I am white, and I am anti racist, and I’ve got nothing to feel guilty about. When I realize I’ve been doing something I didn’t know was problematic, you know what I do? I stop doing it! And I try to educate other white people that whatever behavior is problematic. And guess what? Poof!!! No guilt! It magically goes away!!
I’ve also been the person who’s told others their behavior is problematic in ways that directly affect communities I’m a member of. I’ve told people that their behavior is sexist, or ableist, or LGBT-phobic, or anti neurodivergent, etc.
Something I’ve noticed is that when I tell straight able-bodied neurotypical white men that their behavior is problematic, I get more pushback, and usually in the form of “you just want me to feel guilty!” Bla bla bla… No, I actually don’t want you to feel guilty, I want you to STOP THE BULLSHIT BEHAVIOR. That’s truly all I want, and all most oppressed people want. We don’t really even care how you feel about it, we don’t want to oppress you to get you back, we just don’t want to be oppressed anymore.
It’s honestly got very little to do with you being white, it’s how you act and use your “whiteness”. The reason we don’t like “it’s ok to be white” is, at least in the US and Europe, it’s always been ok to be white. It has not always been ok to be anything else. The reason we bristle when you say “white pride” but don’t have problems with “black pride”, “Jewish pride”, “gay pride”, etc, is because white pride has a history of violence associated with it, and those other things don’t. Also, historically no one’s told white people they can’t be proud, but lots of times other groups have been told they have to be ashamed of who they are.

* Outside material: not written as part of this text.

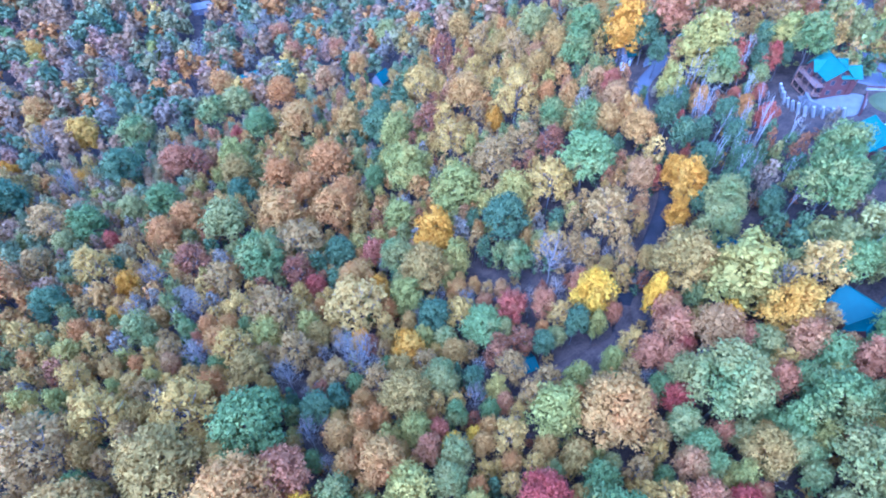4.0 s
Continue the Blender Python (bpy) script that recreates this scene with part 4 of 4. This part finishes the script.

I know you won’t read this and even if you do, you likely won’t understand what I’m saying at all. And I also know this isn’t even about you understanding anything, it’s really about you wanting everyone else to stop demanding things we deserve and just take care of you and put your comfort first like we have always had to do in the past. I’m not going to do it anymore, and I don’t give a shit about your guilt.